The difference between cost assumptions in the base tariff and the actual cost of procuring electricity is the adjustment that will be passed on to consumers in the next six months.
The adjustment proposed by TNB, however, is subject to government approval.
Electricity demand in Malaysia is expected to increase to meet the remarkable growth of industries and business needs of the nation.
There has been an increase in the cost of generating electricity, driven chiefly by four factors: fluctuation of fuel prices coupled with its depletion; the implementation of innovative technologies such as the smart grid and smart metering system being tried out in Melaka and Putrajaya; the Government’s subsidy rationalisation plan for domestic gas prices; and the advent of more expensive renewable energy.
The electricity cost may go higher, pushing up the price. Although the base tariff is fixed for the regulatory period of three years, the actual rates paid by consumers will vary under the mechanism.
The rebate is therefore not in any way permanent.
Similarly, should a surcharge kick in to compensate for changes in fuel cost, this too could be adjusted in the next review.
The next regulatory period will cover January 2018 to December 2020. Also, consumers should expect an announcement on the six-monthly ICPT review before the current term ends on June 30.

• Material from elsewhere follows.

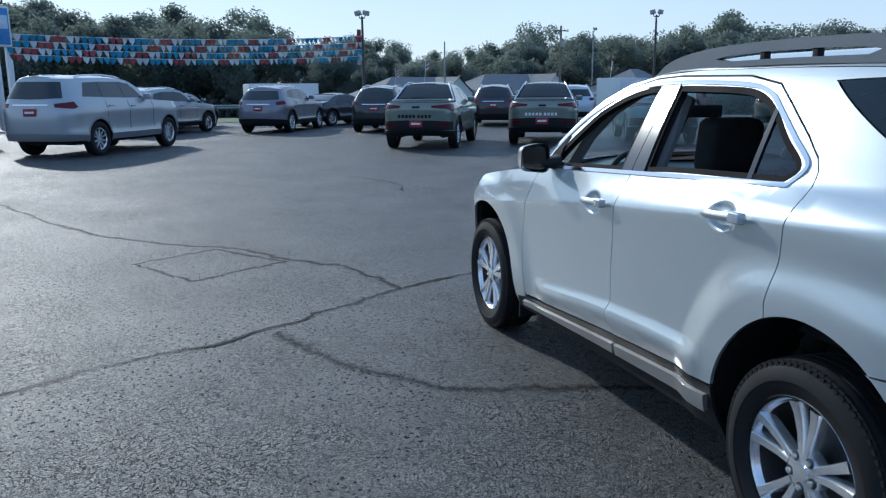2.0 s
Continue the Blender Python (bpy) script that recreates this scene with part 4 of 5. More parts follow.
# ---- cabin ----
def seat(x, y, width=0.50, front=True):
    s = new("seat")
    s.parent = suv
    s.matrix_basis = pose(x, y, 0.0)
    part("cushion", box(0, 0, 0.60, 0.52, width, 0.18, 0.06, 3), FABRIC, s)
    part("backrest", moved(box(0, 0, 0.295, 0.16, width, 0.59, 0.075, 4), pose(0.24, 0, 0.60, 0, 14, 0)), FABRIC, s)
    part("headrest", moved(box(0, 0, 0.09, 0.13, 0.29, 0.25, 0.055, 4), pose(0.39, 0, 1.195, 0, 8, 0)), FABRIC, s)
    for q in (-0.06, 0.06):
        part("headrest_post", tube([(0.375, q, 1.10), (0.39, q, 1.20)], 0.006, 6), CHROME, s)


for x, y in ((1.30, -0.37), (1.50, 0.37)):
    seat(x, y)
for y in (-0.40, 0.0, 0.40):
    seat(2.22, y, 0.40, False)
rows = []
for i in range(13):
    y = -0.74 + 1.48 * i / 12
    hood = 0.05 * math.exp(-((y + 0.37) / 0.2) ** 2)
    rows.append([Vector(q) for q in ((0.42, y, 1.06), (0.54, y, 1.098 + 0.3 * hood), (0.72, y, 1.112 + hood), (0.86, y, 1.098 + hood), (0.905, y, 1.065 + 0.6 * hood), (0.90, y, 1.0), (0.88, y, 0.90), (0.84, y, 0.50))])
part("dashboard", ribbon(rows), DASHM, suv)
for y in (-0.145, 0.145):
    part("stack_trim", tube([(0.915, y, 1.075), (0.945, y * 0.94, 1.0), (0.965, y * 0.86, 0.88)], 0.013, 6), ALLOY, suv, "silver trim beside the centre stack")
for y in (-0.52, -0.22, 0.22, 0.60):
    part("air_vent", moved(lathe([(0.0, 0.004), (0.038, 0.004), (0.046, 0.010), (0.050, 0.0)], 20), pose(0.906, y, 1.03, 0, 0, -90)), ALLOYD, suv)
part("centre_stack", moved(box(0, 0, 0, 0.10, 0.26, 0.42, 0.03), pose(0.89, 0, 0.88, 0, -18, 0)), BLACKP, suv)
part("instrument_dial", moved(lathe([(0.0, 0.0), (0.055, 0.002), (0.06, 0.012), (0.065, 0.0)], 24), pose(0.905, -0.43, 1.055, -12, 0, -90)), ALLOYD, suv)
sw = new("steering_wheel")
sw.parent = suv
sw.matrix_basis = pose(0.97, -0.37, 1.025, 0, -24, 0)
ring = [(0.0, 0.185 * math.cos(a), 0.185 * math.sin(a)) for a in [2 * math.pi * k / 32 for k in range(33)]]
part("steering_rim", tube(ring, 0.016, 8, False), TRIMD, sw)
part("steering_boss", moved(box(0, 0, 0, 0.05, 0.15, 0.13, 0.03), Matrix.Translation((-0.03, 0, -0.01))), BLACKP, sw)
for a in (0, 180, 270):
    part("steering_spoke", tube([(-0.025, 0.05 * math.cos(radians(a)), 0.05 * math.sin(radians(a))), (0, 0.18 * math.cos(radians(a)), 0.18 * math.sin(radians(a)))], 0.016, 6), ALLOY, sw)
part("inside_mirror", moved(box(0, 0, 0, 0.03, 0.25, 0.072, 0.02), pose(0.93, 0.0, 1.412, 0, 0, -14)), BLACKP, suv)
part("mirror_stem", tube([(0.93, 0, 1.43), (0.90, 0, 1.47)], 0.010, 6), BLACKP, suv)
for g in (-1, 1):
    part("inner_pillar_trim", tube([(0.80, g * 0.70, 1.13), (0.95, g * 0.67, 1.30), (1.12, g * 0.635, 1.43), (1.34, g * 0.60, 1.525)], [0.035, 0.034, 0.032, 0.028], 8), TRIML, suv)
    part("inner_pillar_trim", tube([(1.69, g * 0.755, 1.13), (1.69, g * 0.67, 1.33), (1.69, g * 0.585, 1.50)], [0.045, 0.042, 0.04], 8), TRIML, suv)
part("load_floor", box(2.95, 0, 0.72, 1.1, 1.3, 0.05, 0.01), TRIMD, suv)
part("cabin_floor", box(1.6, 0, 0.40, 2.6, 1.4, 0.04), TRIMD, suv)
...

That is when we find out if we will continue to enjoy rebates, or if a surcharge will be imposed instead.
Consumers are still in the six-month rebate period; but there is a distinct possibility that the rebate structure will be replaced with a surcharge owing to increases in coal price with the strengthening of the US dollar vis-a-vis the ringgit.
If the surcharge is indeed a possibility, how should affected consumers react to the likely increase in their electricity bill?

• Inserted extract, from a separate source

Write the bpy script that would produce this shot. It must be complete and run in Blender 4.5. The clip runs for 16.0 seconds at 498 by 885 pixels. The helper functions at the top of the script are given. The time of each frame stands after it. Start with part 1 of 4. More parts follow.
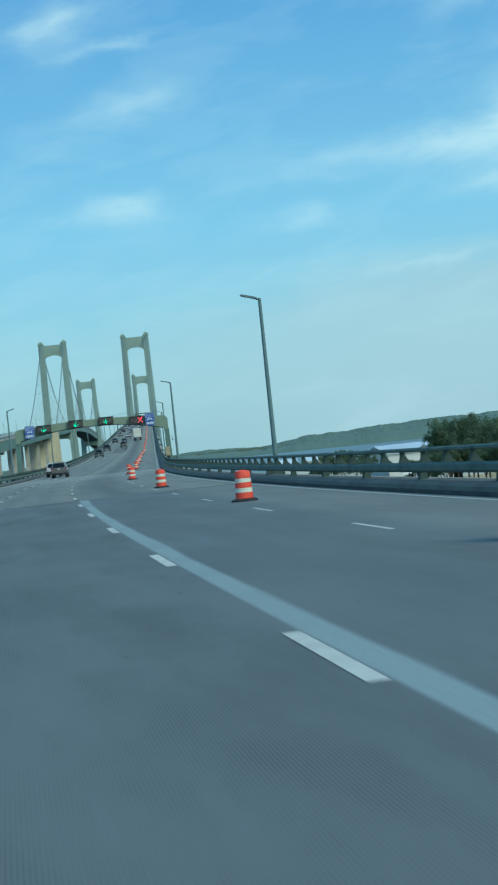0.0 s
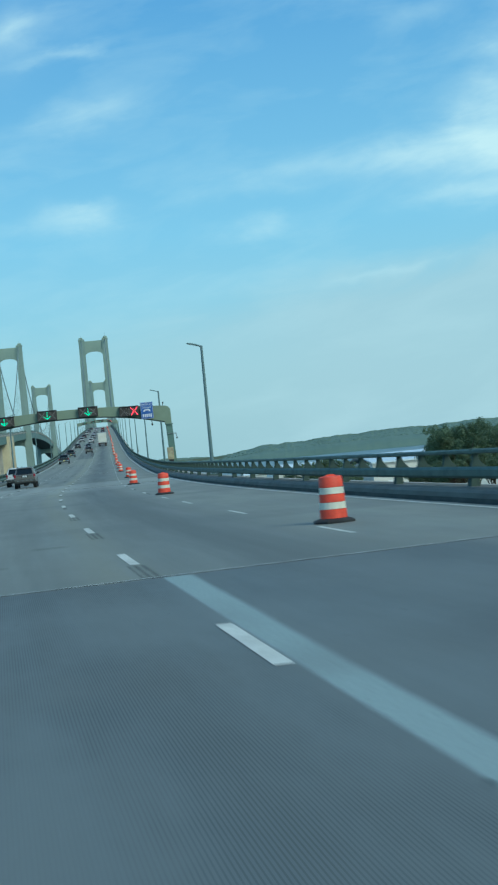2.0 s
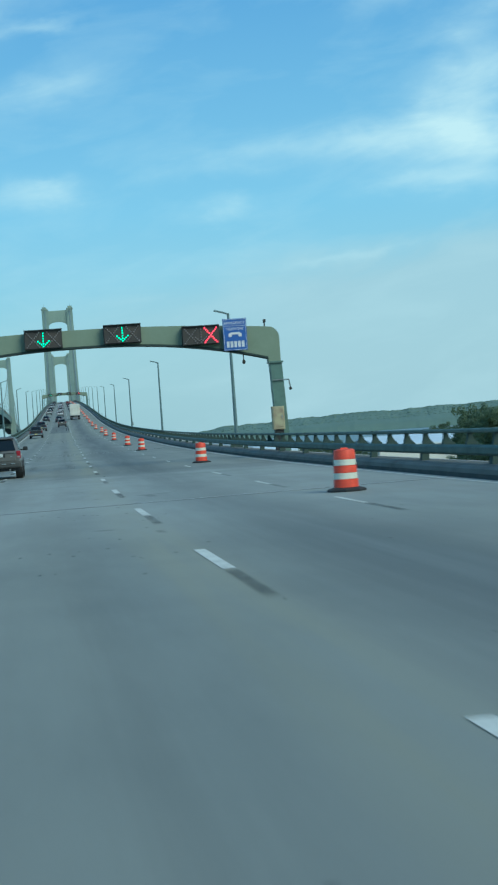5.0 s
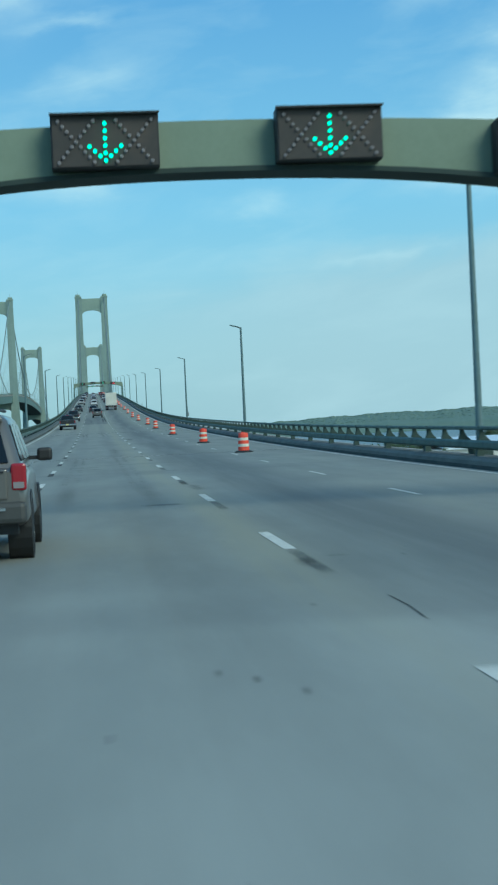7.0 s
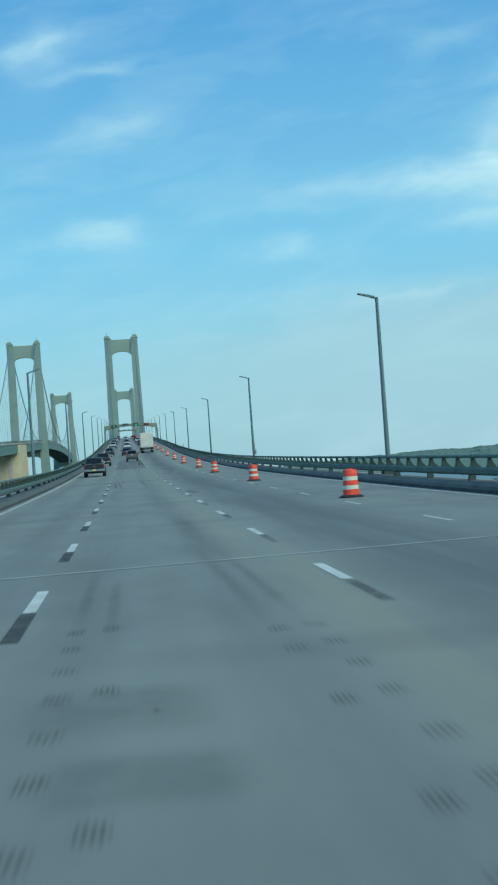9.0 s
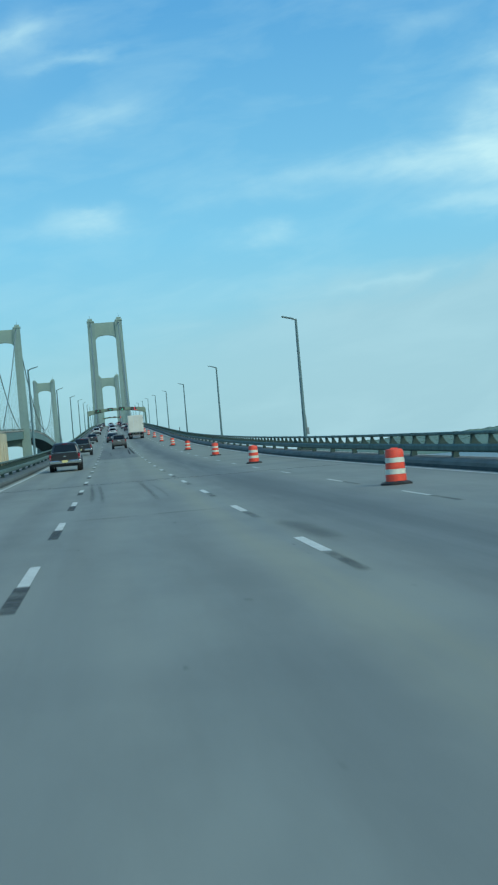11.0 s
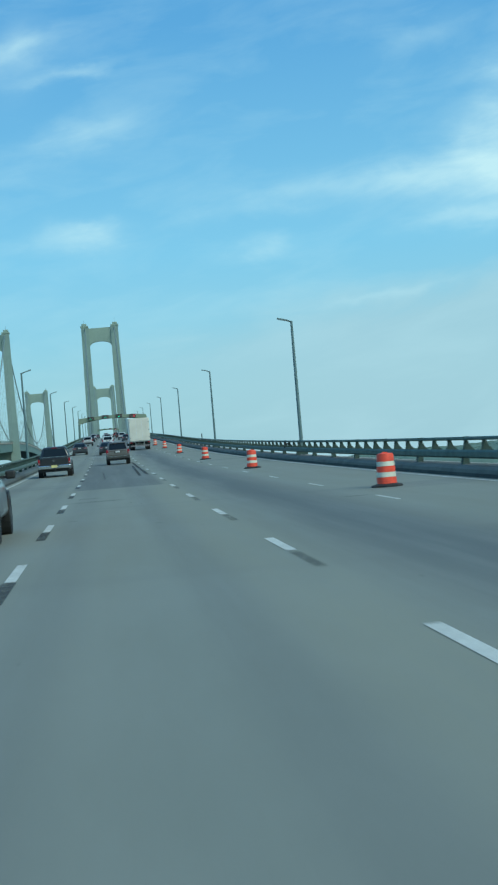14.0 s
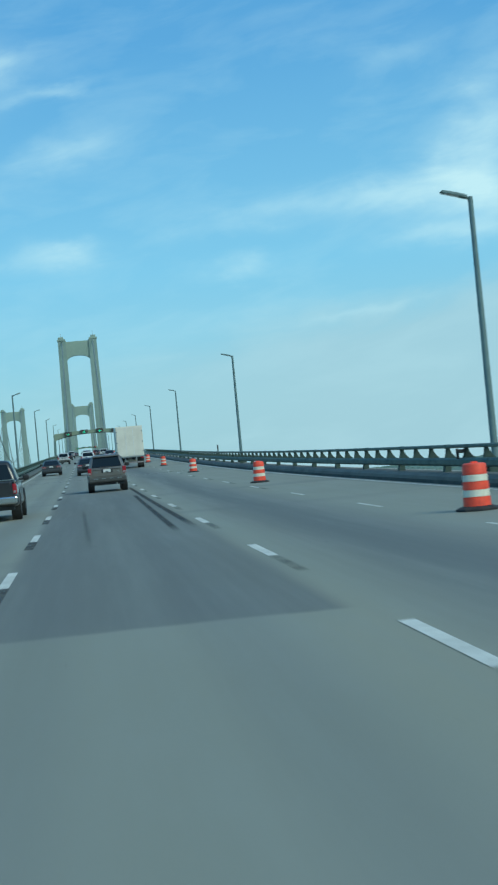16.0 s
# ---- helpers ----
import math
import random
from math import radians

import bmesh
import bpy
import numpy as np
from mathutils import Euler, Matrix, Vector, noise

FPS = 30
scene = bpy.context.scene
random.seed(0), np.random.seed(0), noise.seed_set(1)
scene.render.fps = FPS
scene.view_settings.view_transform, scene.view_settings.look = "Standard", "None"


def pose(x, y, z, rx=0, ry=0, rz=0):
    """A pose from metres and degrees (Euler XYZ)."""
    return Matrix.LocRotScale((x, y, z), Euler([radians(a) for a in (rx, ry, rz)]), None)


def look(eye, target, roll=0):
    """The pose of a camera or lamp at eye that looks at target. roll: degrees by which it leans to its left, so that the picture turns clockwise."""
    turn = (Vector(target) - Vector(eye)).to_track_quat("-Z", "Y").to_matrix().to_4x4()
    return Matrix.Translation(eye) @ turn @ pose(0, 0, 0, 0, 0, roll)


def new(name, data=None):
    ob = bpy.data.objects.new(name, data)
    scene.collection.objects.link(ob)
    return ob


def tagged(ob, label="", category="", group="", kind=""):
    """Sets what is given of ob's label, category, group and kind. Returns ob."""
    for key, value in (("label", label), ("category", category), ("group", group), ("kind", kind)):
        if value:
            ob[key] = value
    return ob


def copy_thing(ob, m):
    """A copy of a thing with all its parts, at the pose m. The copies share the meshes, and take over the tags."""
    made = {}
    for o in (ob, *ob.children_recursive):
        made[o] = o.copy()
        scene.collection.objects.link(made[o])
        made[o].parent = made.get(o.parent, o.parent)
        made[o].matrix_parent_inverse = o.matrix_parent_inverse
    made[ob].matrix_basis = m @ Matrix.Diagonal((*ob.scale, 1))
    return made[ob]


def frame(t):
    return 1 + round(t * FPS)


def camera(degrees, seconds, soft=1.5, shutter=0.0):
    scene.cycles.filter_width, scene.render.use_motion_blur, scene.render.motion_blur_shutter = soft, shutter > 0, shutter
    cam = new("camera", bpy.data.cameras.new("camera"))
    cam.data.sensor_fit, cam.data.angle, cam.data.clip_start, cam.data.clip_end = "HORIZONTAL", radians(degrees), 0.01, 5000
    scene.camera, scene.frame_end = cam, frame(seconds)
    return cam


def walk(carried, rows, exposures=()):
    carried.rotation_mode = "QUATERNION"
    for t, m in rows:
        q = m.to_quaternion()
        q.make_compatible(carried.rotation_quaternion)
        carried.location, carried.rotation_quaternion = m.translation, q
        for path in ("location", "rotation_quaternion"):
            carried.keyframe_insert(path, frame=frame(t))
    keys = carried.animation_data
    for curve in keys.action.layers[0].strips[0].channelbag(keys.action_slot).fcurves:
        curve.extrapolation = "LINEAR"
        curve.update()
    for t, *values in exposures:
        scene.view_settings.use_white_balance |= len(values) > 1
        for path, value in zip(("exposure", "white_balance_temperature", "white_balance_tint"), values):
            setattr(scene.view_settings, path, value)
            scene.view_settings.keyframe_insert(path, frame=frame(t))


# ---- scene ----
# ------------------------------------------------------------------ road line
# s: metres along the right-hand carriageway, d: metres to its right, z: up.
KNOT = np.array([-60, -40, 0, 25, 50, 75, 100, 150, 200, 260, 320, 380, 450, 540, 650, 800, 1000, 1361, 1700, 2040, 2500.0])
TURN = np.array([-.124, -.1129, -.0935, -.0834, -.0703, -.0589, -.0451, -.0044, .0017, .0003, -.0018, .001, -.0004, 0, 0, 0, 0, 0, 0, 0, 0])
GRADE = np.array([-.0087, -.0087, -.0027, -.0007, .0012, .0022, .0032, .0029, .0078, .0147, .0182, .0244, .0303, .0369, .0354, .0331, .0299, .029, 0.0, -.029, -.03])
FINE = np.arange(-60, 2400, 2.0)
HEAD = np.interp(FINE, KNOT, TURN)
RISE = np.interp(FINE, KNOT, GRADE)


def summed(v):
    v = np.concatenate([[0], np.cumsum(v[1:] + v[:-1])])
    return v - v[30]


RX, RY, RZ = summed(np.sin(HEAD)) - 0.593, summed(np.cos(HEAD)), summed(RISE)


def heading(s):
    return float(np.interp(s, FINE, HEAD))


def spot(s, d=0.0, z=0.0):
    """A point by its distance along the road, its offset to the right and its height over the surface."""
    a = heading(s)
    return Vector((float(np.interp(s, FINE, RX)) + d * math.cos(a), float(np.interp(s, FINE, RY)) - d * math.sin(a),
                   float(np.interp(s, FINE, RZ)) + z))


def stand(s, d=0.0, z=0.0, turn=0.0, level=False):
    """A pose on the road: y runs along it and x to its right. level: upright in spite of the grade."""
    tilt = 0.0 if level else math.atan(float(np.interp(s, FINE, RISE)))
    m = Matrix.Translation(spot(s, d, z)) @ Matrix.Rotation(-heading(s), 4, "Z") @ Matrix.Rotation(tilt, 4, "X")
    return m @ Matrix.Rotation(radians(turn), 4, "Z")


# ------------------------------------------------------------------ camera
cam = camera(17.64, 16.0, soft=2.2, shutter=0.25)
PATH = [
    (0.0, 0.280, -6.780, 1.446, 3.395, 0.201, 5.909),
    (0.5, -0.800, 4.954, 1.433, 4.403, 0.422, 6.260),
    (1.0, -1.778, 16.774, 1.422, 4.695, 0.395, 5.761),
    (1.5, -2.735, 28.799, 1.421, 4.789, 0.355, 5.633),
    (2.0, -3.598, 40.545, 1.422, 5.059, 0.390, 5.451),
    (2.5, -4.436, 51.498, 1.425, 5.360, 0.390, 5.600),
    (3.0, -5.342, 62.644, 1.455, 5.630, 0.409, 4.950),
    (5.5, -8.139, 119.167, 1.590, 6.561, -0.760, 4.000),
    (6.0, -8.394, 130.742, 1.624, 6.264, -0.990, 3.549),
    (6.5, -8.667, 142.911, 1.675, 5.909, -0.821, 2.997),
    (7.0, -8.826, 154.864, 1.710, 5.484, -0.437, 2.640),
    (7.5, -8.976, 166.980, 1.768, 5.136, 0.031, 3.029),
    (8.0, -9.066, 178.860, 1.843, 4.858, 0.574, 3.235),
    (8.5, -9.115, 191.040, 1.915, 4.590, 0.895, 3.450),
    (9.0, -9.106, 203.200, 2.002, 4.430, 1.138, 4.080),
    (11.5, -9.101, 263.040, 2.695, 5.009, 0.568, 4.952),
    (12.0, -9.041, 274.994, 2.877, 5.166, 0.600, 4.983),
    (12.5, -8.996, 287.042, 3.069, 5.224, 0.816, 4.926),
    (13.0, -9.007, 298.963, 3.268, 5.249, 1.078, 4.776),
    (13.5, -8.976, 310.819, 3.473, 5.130, 1.133, 4.655),
    (14.0, -8.999, 322.657, 3.686, 5.106, 1.107, 4.780),
    (14.5, -9.058, 334.509, 3.912, 5.150, 1.100, 4.772),
    (15.0, -9.112, 346.877, 4.164, 5.347, 1.194, 4.839),
    (15.5, -9.143, 358.890, 4.424, 5.647, 1.413, 5.075),
    (16.0, -9.113, 370.620, 4.692, 5.912, 1.677, 5.348),
]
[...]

Ultimately, under the current MESI scenario, the only area where consumers can contribute is the efficient use of energy.
Unlike other commodities, electricity has a very low price elasticity. This indicates that the electricity consumption behaviour of consumers is less sensitive to changes in electricity prices.
People need electricity regardless of price.
Furthermore, a relatively low price of electricity and primary energy in Malaysia, particularly gas that is heavily subsidised by the Government, has hampered the implementation of energy-efficient technology.
Consumers should participate actively under the competitive electricity framework.
In this regard, consumers need knowledge and awareness of the concept of energy efficiency and its commercial benefits before they can effectively engage in energy-saving activities.
Dr Nofri Yenita Dahlan is a senior lecturer from the Faculty of Electrical Engineering, Universiti Teknologi Mara (UiTM) Shah Alam, specialising in energy economics. Her research focus is on power generation investment in a liberalised electricity market, power systems, energy policy, clean energy technology, and energy savings and efficiency.